Springfield organization in 65th year of serving Thanksgiving meal

Bonita Mills and her husband, James, talk to Daniel Smith during the open house Wednesday to celebrate the 65th anniversary of Family Needs, Inc. Bonita’s parents started Family Needs out of their own house. BILL LACKEY/STAFF

Bonita Mills and her husband, James, talk to Daniel Smith during the open house Wednesday to celebrate the 65th anniversary of Family Needs, Inc. Bonita’s parents started Family Needs out of their own house. BILL LACKEY/STAFF

Dorothea and Edwin Mills married on Nov. 26, 1931.

But they seldom celebrated an anniversary on that date.

Because Thanksgiving fell on the 26th that year, said their daughter, Bonita Mills, “whenever Thanksgiving came, that was their anniversary.”

The holiday’s giving spirit still defines the Millses nearly 20 Thanksgivings after their passing.

That spirit will come alive throughout the community when churches and social service agencies do all that’s needed so that neighbors in need can get their fill.

Family Needs Inc., which grew out of the kitchen in the Mills’ modest home on Springfield’s southeast side, will serve up its Thanksgiving dinner to about 70 this Thursday at the northwest corner of Limestone Street and Grand Avenue.

MORE FROM TOM STAFFORD: That was a nasty fall 

Bonita Mills said her best guess is that her parents started the tradition about 65 years ago.

“It’s a shame, we should have records,” she said.

But her parents weren’t sticklers about records in the way her mother was a stickler about something else.

“She wanted to have people share,” Bonita Mills said. “They had to share everything.”

The Mills’ Thanksgiving project received its earliest help from the South Fountain Seventh Day Adventist Church, where Mr. Mills was an elder and Mrs. Mills a member of the Dorcas and Society and King’s Daughters. The church continues to support Family Needs today.

From the start, Mr. and Mrs. Mills organized what originally was called the church’s Family Service Center. Early locations included a house at the corner of Yellow Springs Street and Innisfallen Avenue and - in their daughter’s recollections - “a little shack” farther south on Yellow Springs.

Mr. Mills worked as an assistant pathologist at Community Hospital, and Mrs. Mills not only raised a handful of children but, with her husband, was a foster parent to more than 125.

MORE FROM TOM STAFFORD: “Spiritual giant” spreads comfort through music in final days 

They had done decades’ worth of service by the time a son wrote a grant and the former owners of a convenience store at Limestone Street and Grand Avenue deeded the building to the church so the Mills’ work could continue.

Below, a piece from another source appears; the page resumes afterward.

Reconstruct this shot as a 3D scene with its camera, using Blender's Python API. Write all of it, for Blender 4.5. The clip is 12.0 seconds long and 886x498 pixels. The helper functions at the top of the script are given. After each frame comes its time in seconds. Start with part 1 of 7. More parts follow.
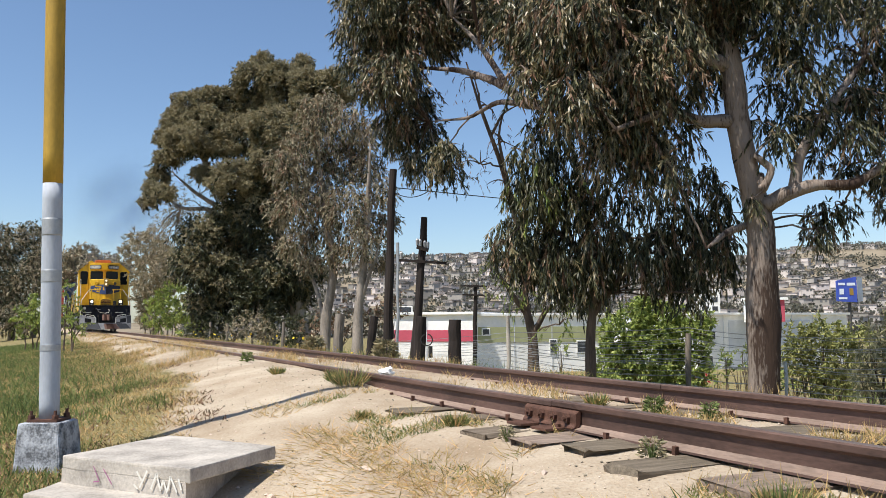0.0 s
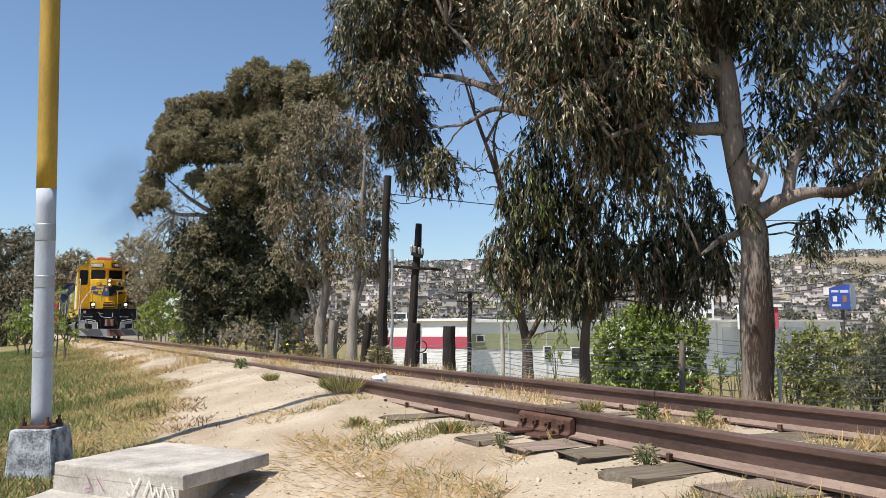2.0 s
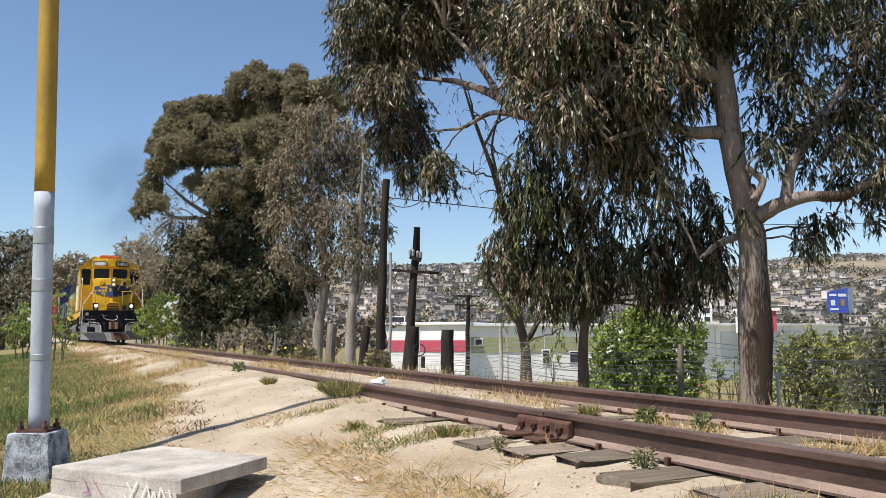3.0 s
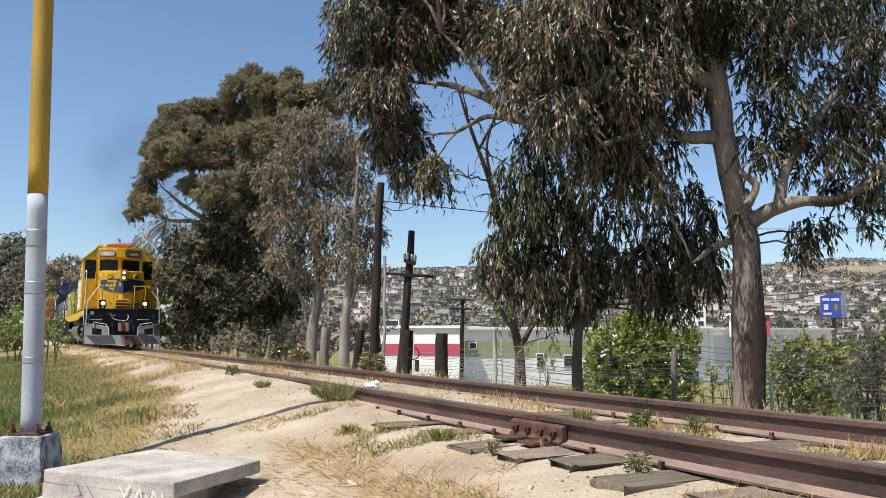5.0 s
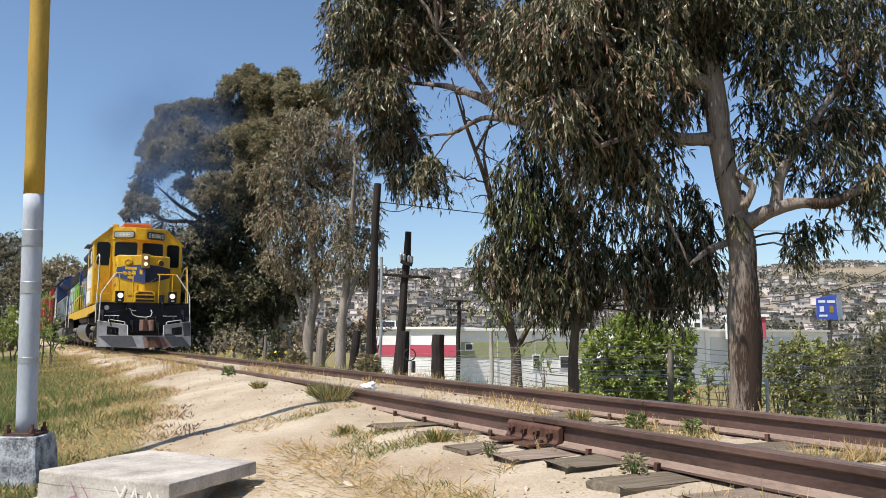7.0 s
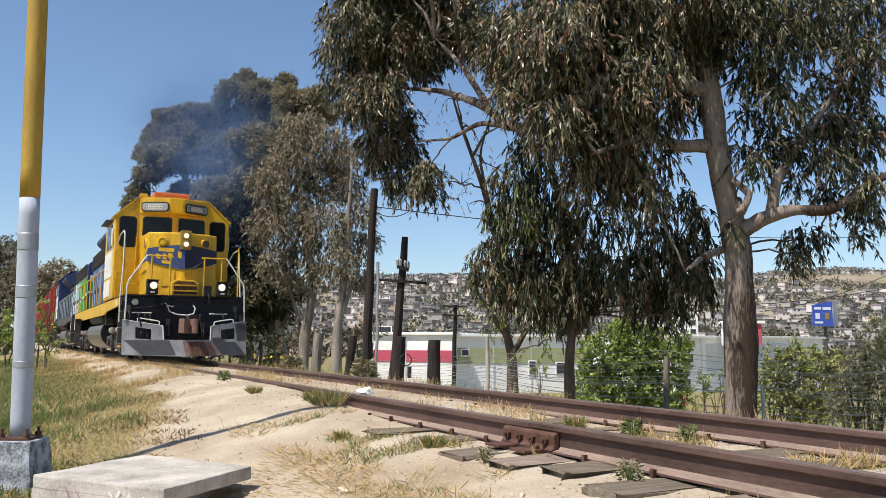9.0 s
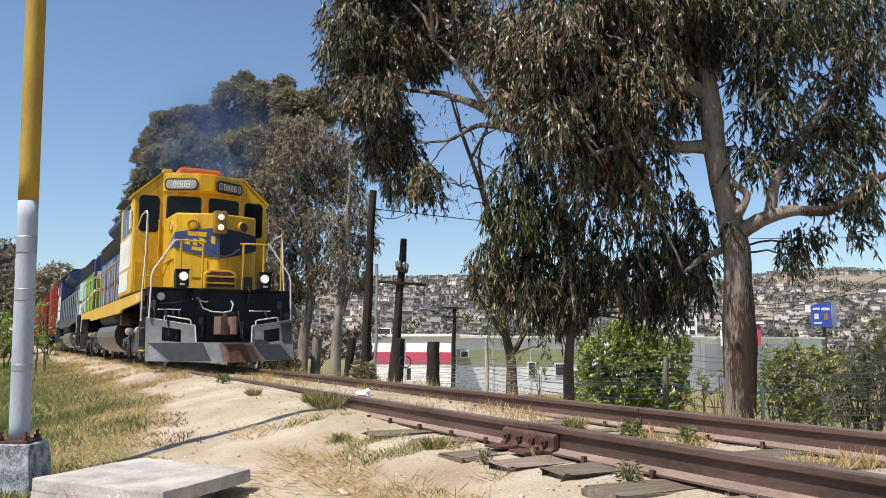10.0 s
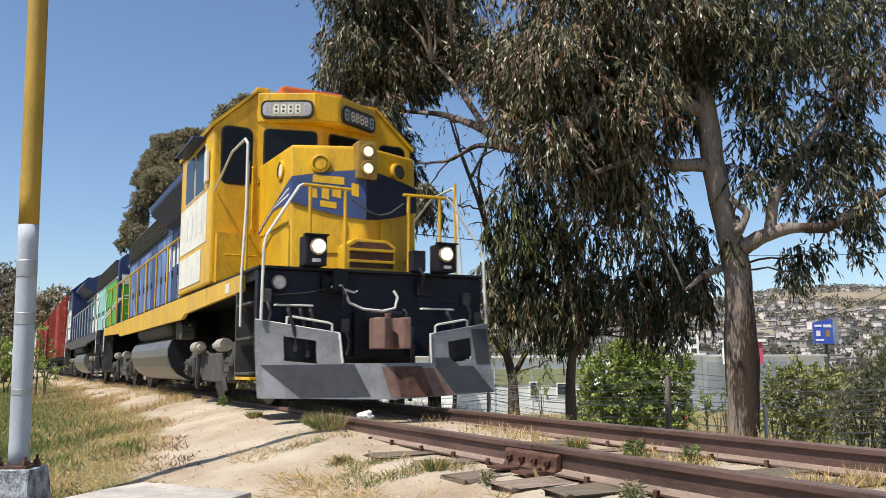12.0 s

Then in 1991, President George H.W. Bush recognized the Millses as the 412th of the 1,000 points of light he highlighted in an effort to underscore the importance of volunteers to the nation - volunteers whose efforts represented what he called “a brilliant diversity spread like stars, like a thousand points of light in a broad and peaceful sky.”

Perhaps because she saw the work as her parents’ doing, Bonita Mills did not get involved in their lifes’s work until after their passing, her father’s in 1998, her mother’s in 2000.

But she brought her husband, James Mills, with her, and, found her retired friend Ella Barnes at the center.

Barnes herself got involved, so that another friend, Carrie Johnson, would have a chance to eat a noon meal after making that meal for all other comers.

Because Johnson “did not have time to eat” before going back to work, Barnes agreed to take on the pantry duties and pay the bills, in part because she grew up in a family like Bonita Mills’.

MORE FROM TOM STAFFORD: Ridgewood School, a force in Springfield, turns 100 

Barnes remembers “a houseful of folks” in her Louisiana home. Some stayed until they got a job, others stayed until they worked enough to move out, and Barnes remembers her father saying, “This is a big house, it’s big enough for all of us.”

Her family also “never got to think we were above needing.”

Although Sheehan Brothers Vending provides take-home sandwiches and snacks for those in need, Family Needs is like many volunteer agencies, always trying to make ends meet.

Volunteers recently had a painting party. Last Wednesday, there was an open house to spread the word about its food pantry, clothing and hot meal services and to let people know the facilities need updated flooring, some new freezer units and folding chairs for overflow days.

Four community members involved in minority health issues also have stepped forward to mount a fundraising effort and connect Family Needs with the era of grant writing.

It’s still a humble organization.

But with so many still caring enough to pitch in, one can’t help but think that Edwin and Dorothea Mills would consider this year’s Thanksgiving meal not only at Family Needs, Inc., but elsewhere in the community, a perfect way to celebrate what would have been their 88th wedding anniversary.